## What to produce
Copy the data below exactly, omitting any picture it contains.

## Provided material
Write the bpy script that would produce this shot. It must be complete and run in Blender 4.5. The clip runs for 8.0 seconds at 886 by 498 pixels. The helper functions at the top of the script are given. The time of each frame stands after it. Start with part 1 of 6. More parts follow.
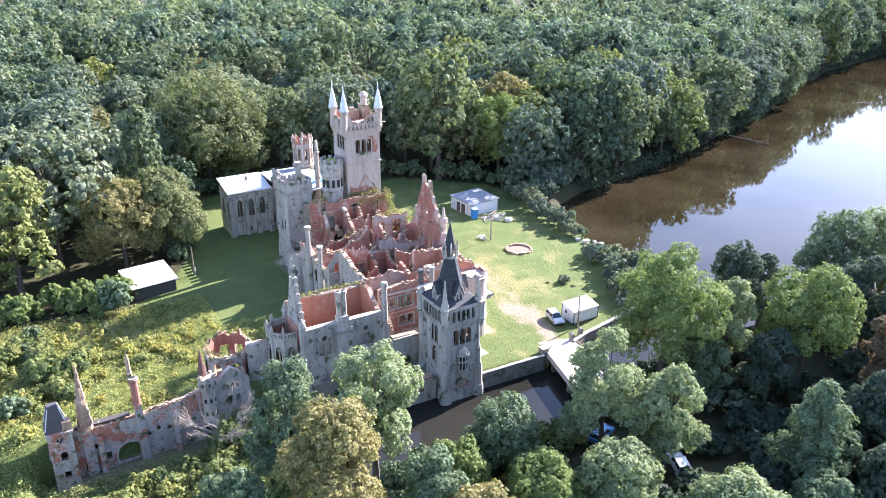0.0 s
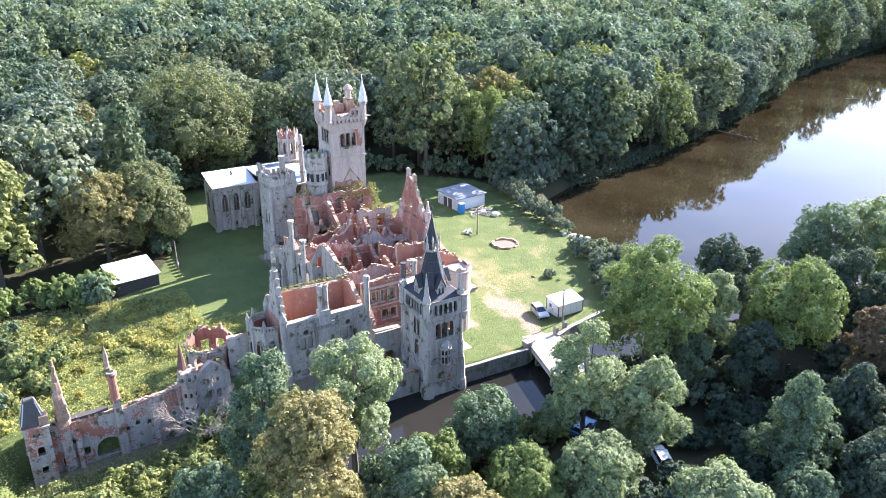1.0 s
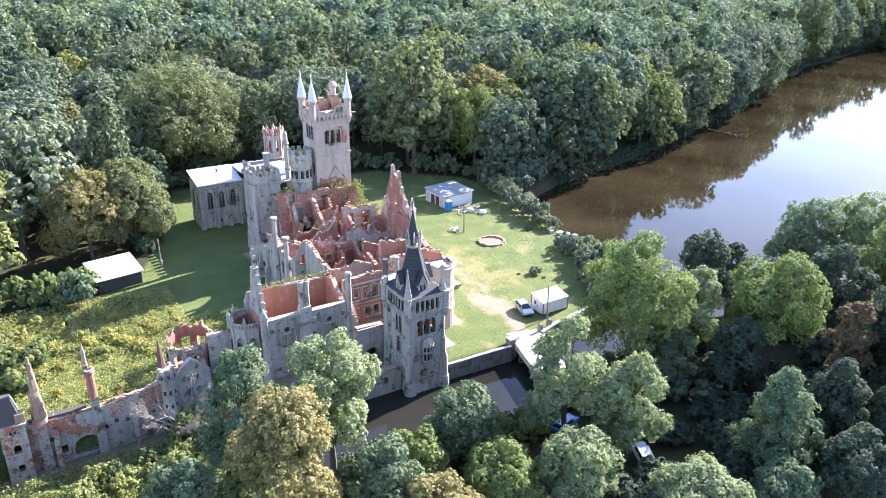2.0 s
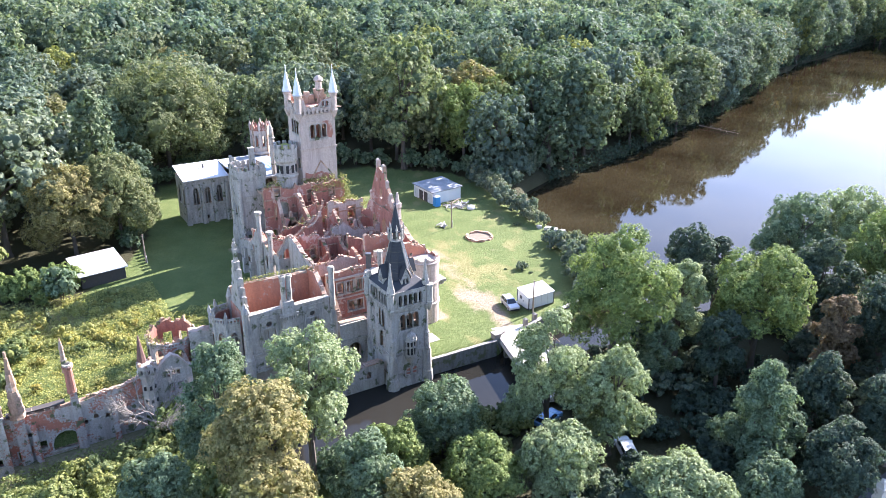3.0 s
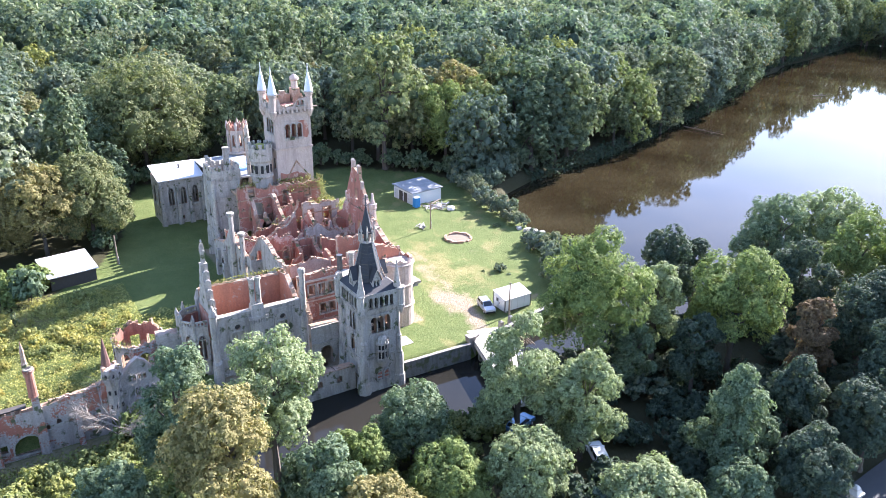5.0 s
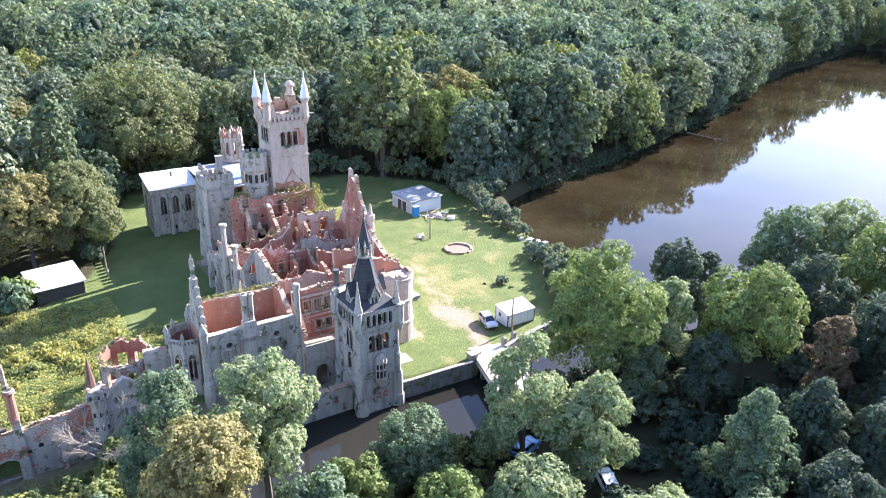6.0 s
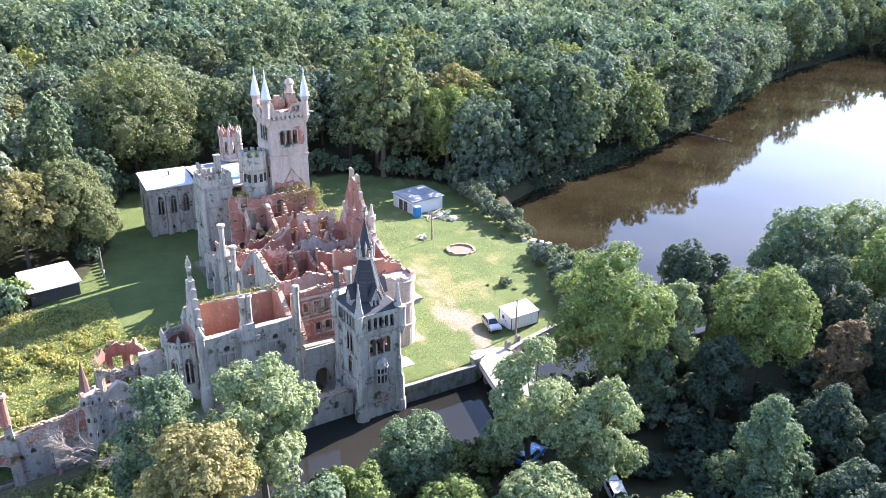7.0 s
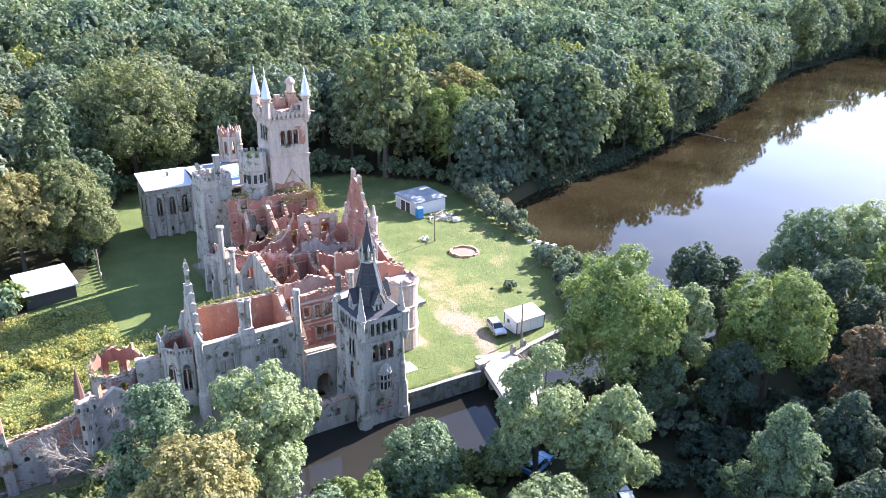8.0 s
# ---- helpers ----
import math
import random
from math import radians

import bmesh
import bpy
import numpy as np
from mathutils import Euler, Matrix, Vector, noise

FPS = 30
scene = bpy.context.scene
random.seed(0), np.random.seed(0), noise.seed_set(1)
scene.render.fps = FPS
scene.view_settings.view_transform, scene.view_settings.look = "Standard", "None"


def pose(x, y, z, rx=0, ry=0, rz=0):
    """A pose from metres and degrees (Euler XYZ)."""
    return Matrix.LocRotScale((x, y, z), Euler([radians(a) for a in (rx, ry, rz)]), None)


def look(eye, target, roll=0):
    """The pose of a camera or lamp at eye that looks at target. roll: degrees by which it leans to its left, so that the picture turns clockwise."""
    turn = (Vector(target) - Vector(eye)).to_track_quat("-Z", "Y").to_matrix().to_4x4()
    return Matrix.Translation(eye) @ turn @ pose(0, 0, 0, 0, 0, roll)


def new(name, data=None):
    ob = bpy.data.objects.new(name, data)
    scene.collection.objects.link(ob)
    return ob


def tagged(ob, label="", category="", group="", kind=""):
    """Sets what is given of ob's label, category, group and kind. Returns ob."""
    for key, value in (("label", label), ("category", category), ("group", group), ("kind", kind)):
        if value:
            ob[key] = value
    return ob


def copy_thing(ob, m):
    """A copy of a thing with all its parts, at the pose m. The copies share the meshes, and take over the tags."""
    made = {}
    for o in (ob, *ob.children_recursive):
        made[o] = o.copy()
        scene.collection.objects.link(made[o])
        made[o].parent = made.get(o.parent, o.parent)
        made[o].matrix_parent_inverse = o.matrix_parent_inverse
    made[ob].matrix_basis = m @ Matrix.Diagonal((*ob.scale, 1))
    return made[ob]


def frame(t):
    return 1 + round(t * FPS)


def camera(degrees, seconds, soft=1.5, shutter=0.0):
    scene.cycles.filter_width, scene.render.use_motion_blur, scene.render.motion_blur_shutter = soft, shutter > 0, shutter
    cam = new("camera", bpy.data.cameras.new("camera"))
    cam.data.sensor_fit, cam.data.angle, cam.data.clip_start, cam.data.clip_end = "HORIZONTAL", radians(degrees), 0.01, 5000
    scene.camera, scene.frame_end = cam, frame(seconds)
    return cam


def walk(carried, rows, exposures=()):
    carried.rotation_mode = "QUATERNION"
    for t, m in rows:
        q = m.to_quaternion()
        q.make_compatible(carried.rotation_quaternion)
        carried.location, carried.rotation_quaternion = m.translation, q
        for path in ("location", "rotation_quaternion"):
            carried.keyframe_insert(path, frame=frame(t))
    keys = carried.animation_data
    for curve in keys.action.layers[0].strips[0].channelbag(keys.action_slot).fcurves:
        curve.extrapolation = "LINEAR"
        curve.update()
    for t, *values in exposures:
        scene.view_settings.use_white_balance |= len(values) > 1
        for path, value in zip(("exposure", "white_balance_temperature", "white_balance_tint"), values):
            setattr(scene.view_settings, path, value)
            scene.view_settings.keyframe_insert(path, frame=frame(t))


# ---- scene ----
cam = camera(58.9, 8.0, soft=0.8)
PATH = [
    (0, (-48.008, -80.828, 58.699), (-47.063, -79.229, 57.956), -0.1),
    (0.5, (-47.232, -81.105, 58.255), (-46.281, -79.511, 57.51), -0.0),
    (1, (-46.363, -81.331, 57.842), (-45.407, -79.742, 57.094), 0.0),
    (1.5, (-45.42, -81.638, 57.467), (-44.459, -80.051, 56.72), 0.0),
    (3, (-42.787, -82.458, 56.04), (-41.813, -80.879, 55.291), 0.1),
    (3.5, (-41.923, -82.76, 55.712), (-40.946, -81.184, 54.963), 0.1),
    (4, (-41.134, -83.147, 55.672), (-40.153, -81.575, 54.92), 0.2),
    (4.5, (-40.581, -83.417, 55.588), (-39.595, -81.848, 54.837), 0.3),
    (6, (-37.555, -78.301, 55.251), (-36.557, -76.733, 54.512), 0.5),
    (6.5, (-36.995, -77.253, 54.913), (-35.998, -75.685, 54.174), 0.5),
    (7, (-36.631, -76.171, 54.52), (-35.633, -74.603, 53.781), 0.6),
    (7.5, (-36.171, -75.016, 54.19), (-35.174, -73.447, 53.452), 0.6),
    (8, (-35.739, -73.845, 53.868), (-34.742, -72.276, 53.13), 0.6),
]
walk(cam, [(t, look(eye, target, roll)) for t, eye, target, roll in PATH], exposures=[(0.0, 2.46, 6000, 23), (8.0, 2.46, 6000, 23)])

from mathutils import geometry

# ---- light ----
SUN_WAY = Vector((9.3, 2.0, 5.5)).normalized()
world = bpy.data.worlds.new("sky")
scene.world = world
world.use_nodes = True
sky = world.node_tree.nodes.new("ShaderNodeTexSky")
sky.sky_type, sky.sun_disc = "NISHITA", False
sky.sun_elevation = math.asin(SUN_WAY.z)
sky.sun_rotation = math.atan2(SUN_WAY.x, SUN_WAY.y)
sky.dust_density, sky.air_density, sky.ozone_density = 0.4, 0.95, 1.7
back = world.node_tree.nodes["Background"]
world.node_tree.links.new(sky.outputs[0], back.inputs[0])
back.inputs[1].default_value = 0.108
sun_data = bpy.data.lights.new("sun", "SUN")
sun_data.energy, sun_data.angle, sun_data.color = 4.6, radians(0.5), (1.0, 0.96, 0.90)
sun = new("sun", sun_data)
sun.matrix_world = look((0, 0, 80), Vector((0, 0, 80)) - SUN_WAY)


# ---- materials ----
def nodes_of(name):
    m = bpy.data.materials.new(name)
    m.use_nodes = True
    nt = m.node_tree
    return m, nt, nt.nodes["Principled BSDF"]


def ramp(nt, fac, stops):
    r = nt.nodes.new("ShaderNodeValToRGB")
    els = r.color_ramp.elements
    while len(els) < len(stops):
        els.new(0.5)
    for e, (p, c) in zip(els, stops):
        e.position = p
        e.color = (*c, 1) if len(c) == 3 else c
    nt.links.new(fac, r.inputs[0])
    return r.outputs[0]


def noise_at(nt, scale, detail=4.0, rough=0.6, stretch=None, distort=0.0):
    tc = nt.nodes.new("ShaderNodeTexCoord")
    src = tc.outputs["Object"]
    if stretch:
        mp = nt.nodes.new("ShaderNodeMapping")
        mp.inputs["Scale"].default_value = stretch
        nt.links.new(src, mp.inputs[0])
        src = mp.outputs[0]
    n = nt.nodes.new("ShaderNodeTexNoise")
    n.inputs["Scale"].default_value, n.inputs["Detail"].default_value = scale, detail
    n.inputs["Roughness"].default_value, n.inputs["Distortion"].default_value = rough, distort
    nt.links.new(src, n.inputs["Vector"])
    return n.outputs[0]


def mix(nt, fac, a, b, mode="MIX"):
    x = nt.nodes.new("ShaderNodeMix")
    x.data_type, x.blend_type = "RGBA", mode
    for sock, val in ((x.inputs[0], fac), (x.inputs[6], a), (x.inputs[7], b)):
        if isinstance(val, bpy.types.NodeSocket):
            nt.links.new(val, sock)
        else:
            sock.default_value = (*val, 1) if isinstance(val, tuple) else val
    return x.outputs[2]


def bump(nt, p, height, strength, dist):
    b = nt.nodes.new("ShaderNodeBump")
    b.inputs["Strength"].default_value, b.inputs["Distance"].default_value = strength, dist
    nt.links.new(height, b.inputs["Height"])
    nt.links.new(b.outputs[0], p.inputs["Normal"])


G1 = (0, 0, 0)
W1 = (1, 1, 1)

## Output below
Write the bpy script that would produce this shot. It must be complete and run in Blender 4.5. The clip runs for 8.0 seconds at 886 by 498 pixels. The helper functions at the top of the script are given. The time of each frame stands after it. Start with part 1 of 6. More parts follow.
0.0 s
1.0 s
2.0 s
3.0 s
5.0 s
6.0 s
7.0 s
8.0 s
# ---- helpers ----
import math
import random
from math import radians

import bmesh
import bpy
import numpy as np
from mathutils import Euler, Matrix, Vector, noise

FPS = 30
scene = bpy.context.scene
random.seed(0), np.random.seed(0), noise.seed_set(1)
scene.render.fps = FPS
scene.view_settings.view_transform, scene.view_settings.look = "Standard", "None"


def pose(x, y, z, rx=0, ry=0, rz=0):
    """A pose from metres and degrees (Euler XYZ)."""
    return Matrix.LocRotScale((x, y, z), Euler([radians(a) for a in (rx, ry, rz)]), None)


def look(eye, target, roll=0):
    """The pose of a camera or lamp at eye that looks at target. roll: degrees by which it leans to its left, so that the picture turns clockwise."""
    turn = (Vector(target) - Vector(eye)).to_track_quat("-Z", "Y").to_matrix().to_4x4()
    return Matrix.Translation(eye) @ turn @ pose(0, 0, 0, 0, 0, roll)


def new(name, data=None):
    ob = bpy.data.objects.new(name, data)
    scene.collection.objects.link(ob)
    return ob


def tagged(ob, label="", category="", group="", kind=""):
    """Sets what is given of ob's label, category, group and kind. Returns ob."""
    for key, value in (("label", label), ("category", category), ("group", group), ("kind", kind)):
        if value:
            ob[key] = value
    return ob


def copy_thing(ob, m):
    """A copy of a thing with all its parts, at the pose m. The copies share the meshes, and take over the tags."""
    made = {}
    for o in (ob, *ob.children_recursive):
        made[o] = o.copy()
        scene.collection.objects.link(made[o])
        made[o].parent = made.get(o.parent, o.parent)
        made[o].matrix_parent_inverse = o.matrix_parent_inverse
    made[ob].matrix_basis = m @ Matrix.Diagonal((*ob.scale, 1))
    return made[ob]


def frame(t):
    return 1 + round(t * FPS)


def camera(degrees, seconds, soft=1.5, shutter=0.0):
    scene.cycles.filter_width, scene.render.use_motion_blur, scene.render.motion_blur_shutter = soft, shutter > 0, shutter
    cam = new("camera", bpy.data.cameras.new("camera"))
    cam.data.sensor_fit, cam.data.angle, cam.data.clip_start, cam.data.clip_end = "HORIZONTAL", radians(degrees), 0.01, 5000
    scene.camera, scene.frame_end = cam, frame(seconds)
    return cam


def walk(carried, rows, exposures=()):
    carried.rotation_mode = "QUATERNION"
    for t, m in rows:
        q = m.to_quaternion()
        q.make_compatible(carried.rotation_quaternion)
        carried.location, carried.rotation_quaternion = m.translation, q
        for path in ("location", "rotation_quaternion"):
            carried.keyframe_insert(path, frame=frame(t))
    keys = carried.animation_data
    for curve in keys.action.layers[0].strips[0].channelbag(keys.action_slot).fcurves:
        curve.extrapolation = "LINEAR"
        curve.update()
    for t, *values in exposures:
        scene.view_settings.use_white_balance |= len(values) > 1
        for path, value in zip(("exposure", "white_balance_temperature", "white_balance_tint"), values):
            setattr(scene.view_settings, path, value)
            scene.view_settings.keyframe_insert(path, frame=frame(t))


# ---- scene ----
cam = camera(58.9, 8.0, soft=0.8)
PATH = [
    (0, (-48.008, -80.828, 58.699), (-47.063, -79.229, 57.956), -0.1),
    (0.5, (-47.232, -81.105, 58.255), (-46.281, -79.511, 57.51), -0.0),
    (1, (-46.363, -81.331, 57.842), (-45.407, -79.742, 57.094), 0.0),
    (1.5, (-45.42, -81.638, 57.467), (-44.459, -80.051, 56.72), 0.0),
    (3, (-42.787, -82.458, 56.04), (-41.813, -80.879, 55.291), 0.1),
    (3.5, (-41.923, -82.76, 55.712), (-40.946, -81.184, 54.963), 0.1),
    (4, (-41.134, -83.147, 55.672), (-40.153, -81.575, 54.92), 0.2),
    (4.5, (-40.581, -83.417, 55.588), (-39.595, -81.848, 54.837), 0.3),
    (6, (-37.555, -78.301, 55.251), (-36.557, -76.733, 54.512), 0.5),
    (6.5, (-36.995, -77.253, 54.913), (-35.998, -75.685, 54.174), 0.5),
    (7, (-36.631, -76.171, 54.52), (-35.633, -74.603, 53.781), 0.6),
    (7.5, (-36.171, -75.016, 54.19), (-35.174, -73.447, 53.452), 0.6),
    (8, (-35.739, -73.845, 53.868), (-34.742, -72.276, 53.13), 0.6),
]
walk(cam, [(t, look(eye, target, roll)) for t, eye, target, roll in PATH], exposures=[(0.0, 2.46, 6000, 23), (8.0, 2.46, 6000, 23)])

from mathutils import geometry

# ---- light ----
SUN_WAY = Vector((9.3, 2.0, 5.5)).normalized()
world = bpy.data.worlds.new("sky")
scene.world = world
world.use_nodes = True
sky = world.node_tree.nodes.new("ShaderNodeTexSky")
sky.sky_type, sky.sun_disc = "NISHITA", False
sky.sun_elevation = math.asin(SUN_WAY.z)
sky.sun_rotation = math.atan2(SUN_WAY.x, SUN_WAY.y)
sky.dust_density, sky.air_density, sky.ozone_density = 0.4, 0.95, 1.7
back = world.node_tree.nodes["Background"]
world.node_tree.links.new(sky.outputs[0], back.inputs[0])
back.inputs[1].default_value = 0.108
sun_data = bpy.data.lights.new("sun", "SUN")
sun_data.energy, sun_data.angle, sun_data.color = 4.6, radians(0.5), (1.0, 0.96, 0.90)
sun = new("sun", sun_data)
sun.matrix_world = look((0, 0, 80), Vector((0, 0, 80)) - SUN_WAY)


# ---- materials ----
def nodes_of(name):
    m = bpy.data.materials.new(name)
    m.use_nodes = True
    nt = m.node_tree
    return m, nt, nt.nodes["Principled BSDF"]


def ramp(nt, fac, stops):
    r = nt.nodes.new("ShaderNodeValToRGB")
    els = r.color_ramp.elements
    while len(els) < len(stops):
        els.new(0.5)
    for e, (p, c) in zip(els, stops):
        e.position = p
        e.color = (*c, 1) if len(c) == 3 else c
    nt.links.new(fac, r.inputs[0])
    return r.outputs[0]


def noise_at(nt, scale, detail=4.0, rough=0.6, stretch=None, distort=0.0):
    tc = nt.nodes.new("ShaderNodeTexCoord")
    src = tc.outputs["Object"]
    if stretch:
        mp = nt.nodes.new("ShaderNodeMapping")
        mp.inputs["Scale"].default_value = stretch
        nt.links.new(src, mp.inputs[0])
        src = mp.outputs[0]
    n = nt.nodes.new("ShaderNodeTexNoise")
    n.inputs["Scale"].default_value, n.inputs["Detail"].default_value = scale, detail
    n.inputs["Roughness"].default_value, n.inputs["Distortion"].default_value = rough, distort
    nt.links.new(src, n.inputs["Vector"])
    return n.outputs[0]


def mix(nt, fac, a, b, mode="MIX"):
    x = nt.nodes.new("ShaderNodeMix")
    x.data_type, x.blend_type = "RGBA", mode
    for sock, val in ((x.inputs[0], fac), (x.inputs[6], a), (x.inputs[7], b)):
        if isinstance(val, bpy.types.NodeSocket):
            nt.links.new(val, sock)
        else:
            sock.default_value = (*val, 1) if isinstance(val, tuple) else val
    return x.outputs[2]


def bump(nt, p, height, strength, dist):
    b = nt.nodes.new("ShaderNodeBump")
    b.inputs["Strength"].default_value, b.inputs["Distance"].default_value = strength, dist
    nt.links.new(height, b.inputs["Height"])
    nt.links.new(b.outputs[0], p.inputs["Normal"])


G1 = (0, 0, 0)
W1 = (1, 1, 1)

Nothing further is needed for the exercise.